* PROBLEM DETAILS: Stop at the line containing "whitish stone lying": repeat exactly every line of the entries below from the first up to it, plus that line, with pictures omitted.

* INPUT ROWS:

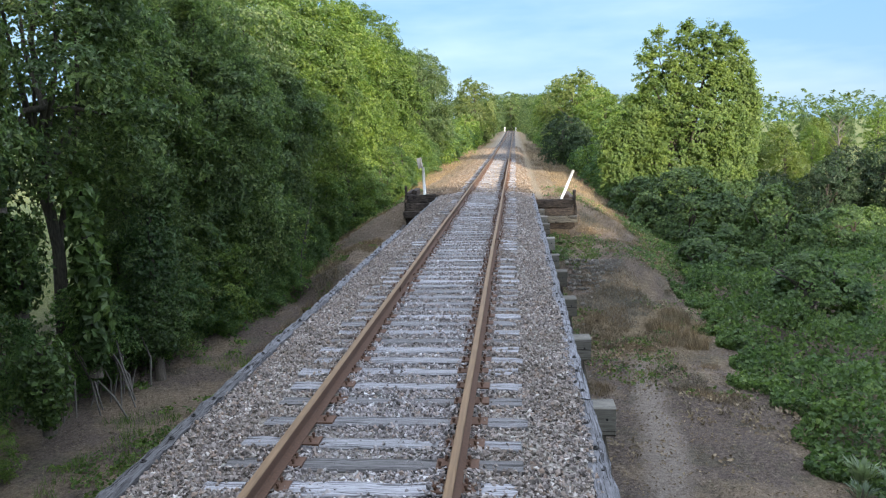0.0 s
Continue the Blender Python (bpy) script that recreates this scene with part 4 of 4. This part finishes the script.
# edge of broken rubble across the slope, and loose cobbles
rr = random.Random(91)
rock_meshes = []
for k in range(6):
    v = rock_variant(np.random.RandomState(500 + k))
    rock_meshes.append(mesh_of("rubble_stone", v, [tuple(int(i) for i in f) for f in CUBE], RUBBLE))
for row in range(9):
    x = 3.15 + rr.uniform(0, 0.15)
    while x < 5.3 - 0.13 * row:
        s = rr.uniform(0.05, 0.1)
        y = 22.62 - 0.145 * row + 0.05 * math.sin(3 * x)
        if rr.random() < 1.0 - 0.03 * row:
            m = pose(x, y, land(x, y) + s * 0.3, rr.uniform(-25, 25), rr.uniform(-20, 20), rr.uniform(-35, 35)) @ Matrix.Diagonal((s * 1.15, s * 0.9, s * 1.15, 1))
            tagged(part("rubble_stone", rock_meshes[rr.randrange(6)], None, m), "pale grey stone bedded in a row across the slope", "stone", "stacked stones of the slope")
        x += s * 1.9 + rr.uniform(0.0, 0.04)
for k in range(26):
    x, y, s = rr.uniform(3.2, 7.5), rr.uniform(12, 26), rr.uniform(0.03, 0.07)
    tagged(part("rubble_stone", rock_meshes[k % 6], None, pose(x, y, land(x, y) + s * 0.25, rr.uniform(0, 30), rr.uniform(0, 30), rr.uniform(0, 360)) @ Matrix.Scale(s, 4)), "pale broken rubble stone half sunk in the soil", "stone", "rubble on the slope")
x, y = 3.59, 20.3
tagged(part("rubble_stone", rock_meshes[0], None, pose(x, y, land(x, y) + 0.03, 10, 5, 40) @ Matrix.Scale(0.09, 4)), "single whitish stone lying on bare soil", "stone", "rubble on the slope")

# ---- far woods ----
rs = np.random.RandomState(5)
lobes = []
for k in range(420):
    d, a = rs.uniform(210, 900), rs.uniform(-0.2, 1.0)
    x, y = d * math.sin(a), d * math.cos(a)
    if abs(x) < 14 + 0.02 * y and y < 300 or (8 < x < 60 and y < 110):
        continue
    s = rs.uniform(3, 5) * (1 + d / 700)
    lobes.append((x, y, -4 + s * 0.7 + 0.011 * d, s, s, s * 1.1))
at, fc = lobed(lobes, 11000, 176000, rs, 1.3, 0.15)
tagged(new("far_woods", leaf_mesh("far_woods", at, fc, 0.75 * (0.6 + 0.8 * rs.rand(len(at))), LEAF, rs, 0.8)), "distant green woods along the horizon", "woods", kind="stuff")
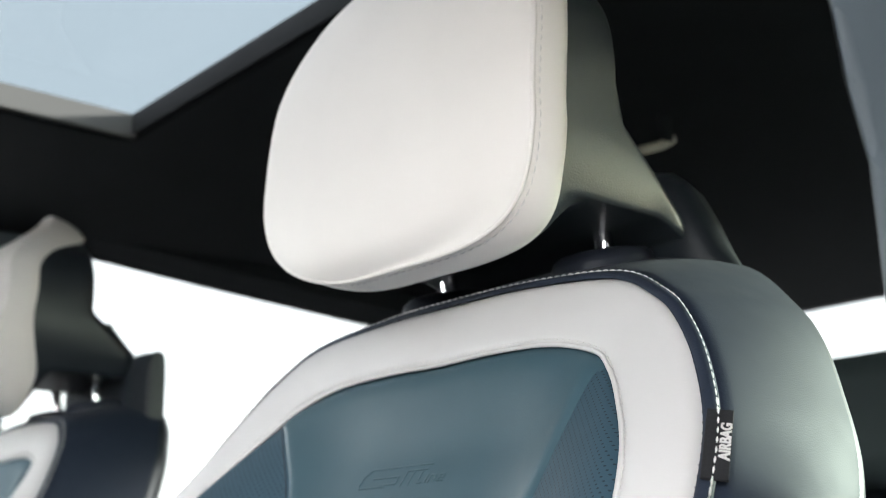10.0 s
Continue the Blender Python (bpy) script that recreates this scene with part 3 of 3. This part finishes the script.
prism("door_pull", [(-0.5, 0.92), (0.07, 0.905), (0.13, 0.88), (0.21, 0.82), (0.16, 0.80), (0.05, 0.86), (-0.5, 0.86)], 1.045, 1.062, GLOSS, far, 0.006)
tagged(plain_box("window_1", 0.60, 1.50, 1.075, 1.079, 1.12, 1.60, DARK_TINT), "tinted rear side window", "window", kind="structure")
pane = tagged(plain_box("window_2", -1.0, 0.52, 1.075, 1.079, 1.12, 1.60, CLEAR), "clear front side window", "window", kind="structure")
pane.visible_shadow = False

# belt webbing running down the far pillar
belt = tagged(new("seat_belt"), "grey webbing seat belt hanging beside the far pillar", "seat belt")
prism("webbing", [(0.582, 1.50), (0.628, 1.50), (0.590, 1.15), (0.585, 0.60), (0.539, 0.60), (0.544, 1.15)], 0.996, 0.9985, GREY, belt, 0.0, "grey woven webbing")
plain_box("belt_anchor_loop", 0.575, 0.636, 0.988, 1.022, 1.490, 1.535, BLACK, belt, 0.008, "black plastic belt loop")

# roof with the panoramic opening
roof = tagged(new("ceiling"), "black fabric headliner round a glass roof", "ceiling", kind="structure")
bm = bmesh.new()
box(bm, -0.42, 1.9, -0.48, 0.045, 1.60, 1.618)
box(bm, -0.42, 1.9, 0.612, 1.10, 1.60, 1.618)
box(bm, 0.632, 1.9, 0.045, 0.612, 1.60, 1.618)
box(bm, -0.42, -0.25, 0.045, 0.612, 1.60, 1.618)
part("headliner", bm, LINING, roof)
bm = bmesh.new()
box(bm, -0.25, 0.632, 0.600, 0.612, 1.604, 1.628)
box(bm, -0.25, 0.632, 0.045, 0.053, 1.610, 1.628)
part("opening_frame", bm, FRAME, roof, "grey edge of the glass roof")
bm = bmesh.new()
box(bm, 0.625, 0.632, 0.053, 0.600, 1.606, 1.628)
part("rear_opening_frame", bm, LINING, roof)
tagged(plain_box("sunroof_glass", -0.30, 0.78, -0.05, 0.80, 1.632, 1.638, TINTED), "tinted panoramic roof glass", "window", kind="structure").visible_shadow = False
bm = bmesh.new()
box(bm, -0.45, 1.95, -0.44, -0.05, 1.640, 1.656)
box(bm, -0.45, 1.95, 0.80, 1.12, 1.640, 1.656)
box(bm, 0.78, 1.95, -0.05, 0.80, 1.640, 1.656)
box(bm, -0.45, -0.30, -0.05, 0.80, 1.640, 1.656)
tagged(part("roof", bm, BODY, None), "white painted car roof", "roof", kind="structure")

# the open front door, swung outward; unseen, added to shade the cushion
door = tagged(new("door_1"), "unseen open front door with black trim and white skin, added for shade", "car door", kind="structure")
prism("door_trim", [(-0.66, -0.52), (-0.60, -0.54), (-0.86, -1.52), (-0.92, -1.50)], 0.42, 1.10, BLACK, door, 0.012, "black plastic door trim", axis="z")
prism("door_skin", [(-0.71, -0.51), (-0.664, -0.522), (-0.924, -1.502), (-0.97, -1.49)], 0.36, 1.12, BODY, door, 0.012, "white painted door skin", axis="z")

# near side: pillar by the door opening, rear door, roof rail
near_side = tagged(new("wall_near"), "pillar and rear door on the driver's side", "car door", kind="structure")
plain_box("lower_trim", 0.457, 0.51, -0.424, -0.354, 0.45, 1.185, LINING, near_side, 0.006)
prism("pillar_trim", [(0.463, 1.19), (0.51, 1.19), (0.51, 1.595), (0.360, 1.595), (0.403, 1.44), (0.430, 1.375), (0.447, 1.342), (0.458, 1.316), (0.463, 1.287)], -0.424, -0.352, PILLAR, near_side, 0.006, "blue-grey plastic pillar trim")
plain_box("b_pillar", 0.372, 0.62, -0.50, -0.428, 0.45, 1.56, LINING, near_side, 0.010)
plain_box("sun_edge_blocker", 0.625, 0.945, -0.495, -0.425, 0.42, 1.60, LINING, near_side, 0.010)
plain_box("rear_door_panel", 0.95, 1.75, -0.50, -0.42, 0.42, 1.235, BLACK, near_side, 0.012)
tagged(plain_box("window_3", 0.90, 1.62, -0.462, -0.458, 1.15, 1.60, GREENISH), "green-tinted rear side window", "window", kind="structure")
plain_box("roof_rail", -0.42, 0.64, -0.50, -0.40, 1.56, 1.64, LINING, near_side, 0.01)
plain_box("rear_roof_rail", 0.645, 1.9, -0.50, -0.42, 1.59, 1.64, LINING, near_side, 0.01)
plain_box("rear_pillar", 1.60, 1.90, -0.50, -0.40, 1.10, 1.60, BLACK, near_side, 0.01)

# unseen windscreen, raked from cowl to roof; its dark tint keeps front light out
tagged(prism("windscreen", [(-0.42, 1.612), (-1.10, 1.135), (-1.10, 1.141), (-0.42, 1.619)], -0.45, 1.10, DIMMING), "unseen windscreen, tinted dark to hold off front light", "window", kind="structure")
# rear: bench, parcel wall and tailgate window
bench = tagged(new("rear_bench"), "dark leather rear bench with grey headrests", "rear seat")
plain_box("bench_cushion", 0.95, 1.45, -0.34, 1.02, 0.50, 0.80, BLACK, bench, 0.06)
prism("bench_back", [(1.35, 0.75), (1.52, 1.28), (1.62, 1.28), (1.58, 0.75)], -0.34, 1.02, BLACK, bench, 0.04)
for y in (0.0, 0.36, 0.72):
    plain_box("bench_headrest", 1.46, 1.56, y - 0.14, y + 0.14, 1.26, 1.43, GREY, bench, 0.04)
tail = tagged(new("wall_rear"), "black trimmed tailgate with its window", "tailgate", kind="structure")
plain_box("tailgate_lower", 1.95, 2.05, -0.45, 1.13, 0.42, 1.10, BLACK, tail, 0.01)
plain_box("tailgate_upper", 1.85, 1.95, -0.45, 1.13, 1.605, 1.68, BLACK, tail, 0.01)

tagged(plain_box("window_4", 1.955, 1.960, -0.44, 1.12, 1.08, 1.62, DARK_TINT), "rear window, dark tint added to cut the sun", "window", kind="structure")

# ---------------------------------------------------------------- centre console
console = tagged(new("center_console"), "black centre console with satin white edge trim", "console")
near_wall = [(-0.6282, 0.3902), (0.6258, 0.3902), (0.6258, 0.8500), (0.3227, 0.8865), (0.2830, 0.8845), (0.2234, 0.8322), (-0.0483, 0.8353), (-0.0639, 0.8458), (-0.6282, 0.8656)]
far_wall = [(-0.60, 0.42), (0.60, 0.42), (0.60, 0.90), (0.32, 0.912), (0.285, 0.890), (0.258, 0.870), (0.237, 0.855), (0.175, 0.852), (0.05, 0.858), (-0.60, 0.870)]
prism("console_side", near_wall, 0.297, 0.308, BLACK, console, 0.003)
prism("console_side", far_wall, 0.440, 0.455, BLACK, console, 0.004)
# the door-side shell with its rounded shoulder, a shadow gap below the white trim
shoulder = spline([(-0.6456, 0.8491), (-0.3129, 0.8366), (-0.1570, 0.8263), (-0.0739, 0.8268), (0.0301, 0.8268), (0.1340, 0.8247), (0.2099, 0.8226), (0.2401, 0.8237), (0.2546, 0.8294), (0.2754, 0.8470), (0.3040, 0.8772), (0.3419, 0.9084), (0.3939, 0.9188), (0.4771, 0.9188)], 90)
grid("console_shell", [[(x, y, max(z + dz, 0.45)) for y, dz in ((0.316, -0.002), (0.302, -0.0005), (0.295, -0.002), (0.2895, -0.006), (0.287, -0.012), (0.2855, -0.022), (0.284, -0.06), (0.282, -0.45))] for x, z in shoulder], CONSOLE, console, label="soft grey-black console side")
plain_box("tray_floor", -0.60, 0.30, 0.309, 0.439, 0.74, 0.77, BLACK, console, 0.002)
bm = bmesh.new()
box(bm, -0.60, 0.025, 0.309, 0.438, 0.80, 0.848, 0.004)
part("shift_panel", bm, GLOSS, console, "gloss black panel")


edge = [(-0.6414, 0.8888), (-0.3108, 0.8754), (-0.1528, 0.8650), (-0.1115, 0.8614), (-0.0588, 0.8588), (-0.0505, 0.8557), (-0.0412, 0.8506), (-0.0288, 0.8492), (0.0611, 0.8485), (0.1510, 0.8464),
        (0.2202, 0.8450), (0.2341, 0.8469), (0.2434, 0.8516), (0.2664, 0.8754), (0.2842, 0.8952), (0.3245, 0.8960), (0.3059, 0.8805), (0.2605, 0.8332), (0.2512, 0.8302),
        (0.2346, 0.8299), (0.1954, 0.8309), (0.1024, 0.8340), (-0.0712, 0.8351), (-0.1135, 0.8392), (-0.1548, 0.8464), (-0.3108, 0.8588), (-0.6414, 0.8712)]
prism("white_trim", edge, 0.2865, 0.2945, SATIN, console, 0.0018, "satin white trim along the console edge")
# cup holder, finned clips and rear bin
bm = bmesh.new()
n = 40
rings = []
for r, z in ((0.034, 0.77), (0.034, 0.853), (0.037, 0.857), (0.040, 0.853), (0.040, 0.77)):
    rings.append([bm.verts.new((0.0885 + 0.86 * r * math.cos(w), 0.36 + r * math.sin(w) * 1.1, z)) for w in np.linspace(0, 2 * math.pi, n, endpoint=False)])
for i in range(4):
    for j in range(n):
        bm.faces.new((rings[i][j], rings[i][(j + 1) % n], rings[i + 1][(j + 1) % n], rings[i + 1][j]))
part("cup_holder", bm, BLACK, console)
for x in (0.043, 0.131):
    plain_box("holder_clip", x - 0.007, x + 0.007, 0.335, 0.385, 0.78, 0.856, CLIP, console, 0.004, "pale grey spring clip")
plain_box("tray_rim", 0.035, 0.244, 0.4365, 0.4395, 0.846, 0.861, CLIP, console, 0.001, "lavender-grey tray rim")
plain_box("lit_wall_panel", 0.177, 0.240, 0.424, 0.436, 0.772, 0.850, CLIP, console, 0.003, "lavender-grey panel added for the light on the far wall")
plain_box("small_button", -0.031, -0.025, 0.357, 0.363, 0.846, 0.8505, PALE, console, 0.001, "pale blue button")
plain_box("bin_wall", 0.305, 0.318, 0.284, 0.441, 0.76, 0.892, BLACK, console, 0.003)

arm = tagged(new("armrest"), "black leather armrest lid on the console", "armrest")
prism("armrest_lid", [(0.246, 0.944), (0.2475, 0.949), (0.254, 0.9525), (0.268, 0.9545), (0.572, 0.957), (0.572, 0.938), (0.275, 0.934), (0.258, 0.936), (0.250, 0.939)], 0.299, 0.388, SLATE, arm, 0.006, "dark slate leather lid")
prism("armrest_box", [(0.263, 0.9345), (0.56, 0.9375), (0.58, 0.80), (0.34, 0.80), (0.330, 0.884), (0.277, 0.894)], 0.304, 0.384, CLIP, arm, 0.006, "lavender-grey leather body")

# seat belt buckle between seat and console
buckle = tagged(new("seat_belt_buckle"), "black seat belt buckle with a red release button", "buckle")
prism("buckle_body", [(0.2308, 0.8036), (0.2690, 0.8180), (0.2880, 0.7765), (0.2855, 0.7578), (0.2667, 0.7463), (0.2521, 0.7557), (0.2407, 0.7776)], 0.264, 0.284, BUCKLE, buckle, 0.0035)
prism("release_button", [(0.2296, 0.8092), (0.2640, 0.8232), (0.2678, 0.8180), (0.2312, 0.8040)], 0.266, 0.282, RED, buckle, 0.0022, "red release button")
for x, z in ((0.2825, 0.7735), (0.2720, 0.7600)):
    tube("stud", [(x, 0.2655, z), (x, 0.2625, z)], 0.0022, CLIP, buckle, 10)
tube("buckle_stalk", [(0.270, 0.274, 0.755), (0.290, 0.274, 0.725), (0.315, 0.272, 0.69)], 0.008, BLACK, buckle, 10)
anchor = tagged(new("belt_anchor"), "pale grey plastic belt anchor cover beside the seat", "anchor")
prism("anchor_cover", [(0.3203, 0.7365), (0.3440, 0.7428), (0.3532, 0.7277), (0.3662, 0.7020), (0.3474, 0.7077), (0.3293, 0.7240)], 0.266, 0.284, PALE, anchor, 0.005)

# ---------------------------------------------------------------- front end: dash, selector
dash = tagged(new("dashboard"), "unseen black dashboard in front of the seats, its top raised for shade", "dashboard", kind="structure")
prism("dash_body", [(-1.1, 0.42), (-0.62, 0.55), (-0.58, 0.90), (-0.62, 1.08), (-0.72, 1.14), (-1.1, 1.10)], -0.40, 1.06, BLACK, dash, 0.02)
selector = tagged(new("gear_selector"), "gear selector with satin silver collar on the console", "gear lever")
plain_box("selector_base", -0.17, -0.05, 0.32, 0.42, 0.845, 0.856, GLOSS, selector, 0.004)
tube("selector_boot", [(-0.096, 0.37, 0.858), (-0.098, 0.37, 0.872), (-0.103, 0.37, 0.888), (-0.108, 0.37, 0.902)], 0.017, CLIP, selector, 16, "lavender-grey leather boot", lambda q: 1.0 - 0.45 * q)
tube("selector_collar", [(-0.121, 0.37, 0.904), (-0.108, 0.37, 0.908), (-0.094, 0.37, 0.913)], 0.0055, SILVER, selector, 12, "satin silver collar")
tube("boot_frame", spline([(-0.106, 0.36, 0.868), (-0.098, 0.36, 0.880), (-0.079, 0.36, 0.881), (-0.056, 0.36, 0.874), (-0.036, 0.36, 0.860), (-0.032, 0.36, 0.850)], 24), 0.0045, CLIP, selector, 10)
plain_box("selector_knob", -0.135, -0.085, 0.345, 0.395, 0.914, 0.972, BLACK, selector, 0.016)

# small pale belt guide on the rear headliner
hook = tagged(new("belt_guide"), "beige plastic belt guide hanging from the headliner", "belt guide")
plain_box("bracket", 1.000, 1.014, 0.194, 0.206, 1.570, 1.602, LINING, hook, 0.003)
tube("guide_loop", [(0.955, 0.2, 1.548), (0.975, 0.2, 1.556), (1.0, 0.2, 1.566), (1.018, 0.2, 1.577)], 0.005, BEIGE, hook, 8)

* EXERCISE RESULT:
0.0 s
Continue the Blender Python (bpy) script that recreates this scene with part 4 of 4. This part finishes the script.
# edge of broken rubble across the slope, and loose cobbles
rr = random.Random(91)
rock_meshes = []
for k in range(6):
    v = rock_variant(np.random.RandomState(500 + k))
    rock_meshes.append(mesh_of("rubble_stone", v, [tuple(int(i) for i in f) for f in CUBE], RUBBLE))
for row in range(9):
    x = 3.15 + rr.uniform(0, 0.15)
    while x < 5.3 - 0.13 * row:
        s = rr.uniform(0.05, 0.1)
        y = 22.62 - 0.145 * row + 0.05 * math.sin(3 * x)
        if rr.random() < 1.0 - 0.03 * row:
            m = pose(x, y, land(x, y) + s * 0.3, rr.uniform(-25, 25), rr.uniform(-20, 20), rr.uniform(-35, 35)) @ Matrix.Diagonal((s * 1.15, s * 0.9, s * 1.15, 1))
            tagged(part("rubble_stone", rock_meshes[rr.randrange(6)], None, m), "pale grey stone bedded in a row across the slope", "stone", "stacked stones of the slope")
        x += s * 1.9 + rr.uniform(0.0, 0.04)
for k in range(26):
    x, y, s = rr.uniform(3.2, 7.5), rr.uniform(12, 26), rr.uniform(0.03, 0.07)
    tagged(part("rubble_stone", rock_meshes[k % 6], None, pose(x, y, land(x, y) + s * 0.25, rr.uniform(0, 30), rr.uniform(0, 30), rr.uniform(0, 360)) @ Matrix.Scale(s, 4)), "pale broken rubble stone half sunk in the soil", "stone", "rubble on the slope")
x, y = 3.59, 20.3
tagged(part("rubble_stone", rock_meshes[0], None, pose(x, y, land(x, y) + 0.03, 10, 5, 40) @ Matrix.Scale(0.09, 4)), "single whitish stone lying on bare soil", "stone", "rubble on the slope")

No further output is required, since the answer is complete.